Sunday, April 7, 2013

Learning to Love Our Shadow

My father, mother, sister, Pam (left), and me

 For when I can love all of me, I will love all of you. --Debbie Ford, Author, The Light Side of the Dark Chasers

When I was as young as five years old, I remember meditating although I didn't know it at the time.  When things were scary in my house, when I heard my mother's muffled screams--Daddy's slaps to Mommy's face--I would slip into a space that protected me.  I even had my own mantra, "me is, me is, me is, me...."  Those words put me in a sacred space.  The violence outside the four walls of my bedroom faded, and a loving, warm, and gentle presence formed all around me.  I knew it was God, Spirit, All There Is, or whatever name is given to an entity that I, in my finite state, cannot define.  

I also knew that my father was not entirely a bad person.  He did horrendous things, yes, but I could forgive him.  When I pushed my little sister, bossed her around, or sassed my mother, that part of me was not the whole of me, either.  I could be angry, stubborn, even mean.  That dark side or shadow side of myself scared me, and I had a hard time understanding how the "bad" me could co-exist with the loving, caring me.  As an adult, I grew to disdain the "bad" parts of myself.  I punished myself for being bad by stuffing food into my body and purging, or abstaining from food altogether to punish my overeating.  I numbed myself with empty relationships with men.  The layers of self-hate just grew and grew and grew.  How could I forgive my father and not forgive myself? 

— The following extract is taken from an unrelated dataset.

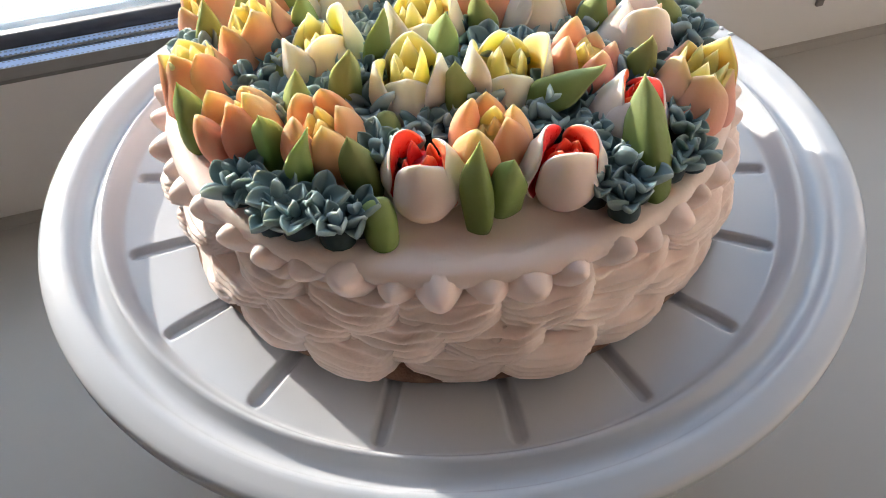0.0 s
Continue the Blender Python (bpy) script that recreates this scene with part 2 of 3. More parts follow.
# insect screen: a slim frame and woven wires
bm = bmesh.new()
box(bm, WIN_L, WIN_R, 0.2010, 0.2100, 0.0692, 0.0770, 0.0010)
part("screen_rail", link_mesh("screen_rail", bm, M_PVC), window, label="slim white rail of the insect screen")
bm = bmesh.new()
STEP, TH = 0.0012, 0.00017
x = WIN_L
while x < 0.45:
    box(bm, x - TH, x + TH, 0.2048, 0.2050, 0.076, 0.42)
    x += STEP
z = 0.0776
while z < 0.42:
    box(bm, WIN_L, 0.45, 0.2050, 0.2052, z - TH, z + TH)
    z += STEP
tagged(part("insect_screen", link_mesh("insect_screen", bm, M_WIRE, False), window, label="fine grey insect mesh"), kind="stuff")
# dark grey strip over the face of the track's slot
part("track_strip", extrude_x("track_strip", [(0.1789, 0.0774), (0.1789, 0.0797), (0.1798, 0.0822), (0.1816, 0.0842), (0.1848, 0.0857), (0.1849, 0.0849), (0.1829, 0.0837), (0.1797, 0.0823), (0.1795, 0.0774)], -1.2, 1.2, M_TRACK, flat=False), window, label="dark grey strip in the track")
# grey strip along the rail's front edge puts the lip's shade into colour
part("lip_shade", extrude_x("lip_shade", [(0.1514, 0.0776), (0.1514, 0.0796), (0.1522, 0.0806), (0.1548, 0.0836), (0.1555, 0.0834), (0.1530, 0.0802), (0.1524, 0.0776)], -1.2, 1.2, M_LIP_SHADE), window, label="dark grey strip painted as shade on the rail's lip")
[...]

That quiet warm and loving space I went to at five years old was always there for me.  I returned to that space after the failure of my marriage.  Seeking forgiveness and understanding in that space, I reasoned: "If I am worthy enough to sit in this divine space, how can I be unworthy of forgiveness?"  The answer was clear.  The love I felt in that space is the love I could have for myself.  The parts of me that I defined as "bad" were just the hurt parts of me that needed healing, love and compassion.  "Me is, me is, me is... helped me to realign, regroup, forgive, and love myself in the midst of failing.  I now know I can love all of me--the bossy me, the caring me, and even the sassy girl who sometimes pushed her little sister.